Skip the pictures and quote all of the lines exactly.
--- begin TASK DATA ---
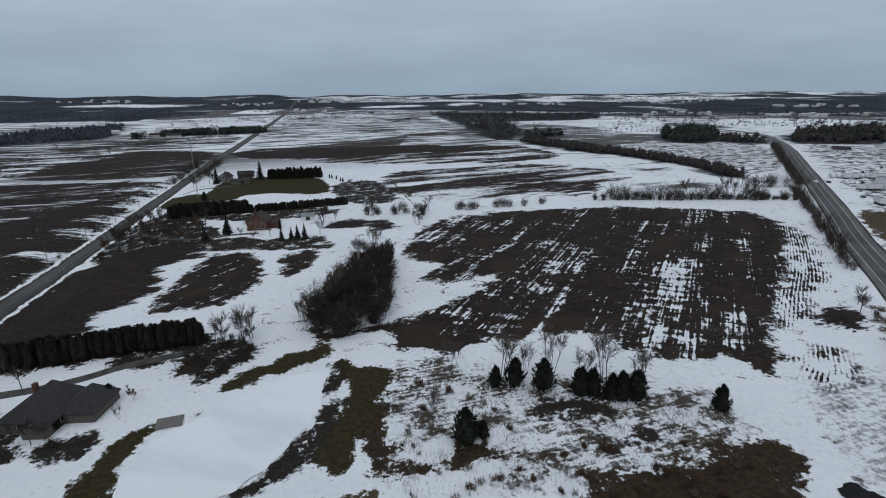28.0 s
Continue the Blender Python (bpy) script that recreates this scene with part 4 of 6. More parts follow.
scatter(["weed_bush", "weed_bush", "rust"], [(80, 268), (104, 270), (112, 282), (108, 300), (86, 310), (78, 290)], 40, 0.5, 0.95, "marsh weeds", 1.8)
scatter(["weed_bush", "rust"], [(100, 284), (140, 278), (152, 268), (150, 262), (118, 264), (104, 274)], 46, 0.5, 0.9, "marsh weeds", 1.8)
scatter(["weed_bush"], [(76, 132), (100, 130), (112, 176), (96, 182), (70, 168), (60, 140)], 50, 0.5, 0.9, "weeds on wet ground", 2.2)
# copse between the fields
COPSE = [(60, 340), (66, 333), (74, 332), (82, 338), (84, 352), (87, 380), (87, 400), (79, 406), (72, 392), (67, 372), (61, 352)]
scatter(["thicket"], COPSE, 125, 0.95, 1.4, "copse between the fields", 1.5)
scatter(["bush"], COPSE, 52, 1.3, 1.9, "undergrowth of the copse", 1.8)
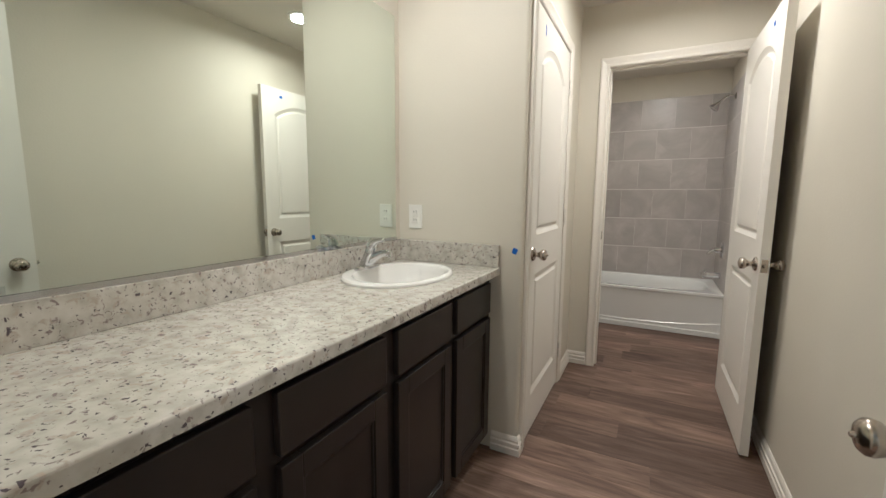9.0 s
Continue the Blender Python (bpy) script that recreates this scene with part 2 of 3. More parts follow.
--- end TASK DATA ---
→ EXERCISE RESULT
28.0 s
Continue the Blender Python (bpy) script that recreates this scene with part 4 of 6. More parts follow.
scatter(["weed_bush", "weed_bush", "rust"], [(80, 268), (104, 270), (112, 282), (108, 300), (86, 310), (78, 290)], 40, 0.5, 0.95, "marsh weeds", 1.8)
scatter(["weed_bush", "rust"], [(100, 284), (140, 278), (152, 268), (150, 262), (118, 264), (104, 274)], 46, 0.5, 0.9, "marsh weeds", 1.8)
scatter(["weed_bush"], [(76, 132), (100, 130), (112, 176), (96, 182), (70, 168), (60, 140)], 50, 0.5, 0.9, "weeds on wet ground", 2.2)
# copse between the fields
COPSE = [(60, 340), (66, 333), (74, 332), (82, 338), (84, 352), (87, 380), (87, 400), (79, 406), (72, 392), (67, 372), (61, 352)]
scatter(["thicket"], COPSE, 125, 0.95, 1.4, "copse between the fields", 1.5)
scatter(["bush"], COPSE, 52, 1.3, 1.9, "undergrowth of the copse", 1.8)
9.0 s
Continue the Blender Python (bpy) script that recreates this scene with part 2 of 3. More parts follow.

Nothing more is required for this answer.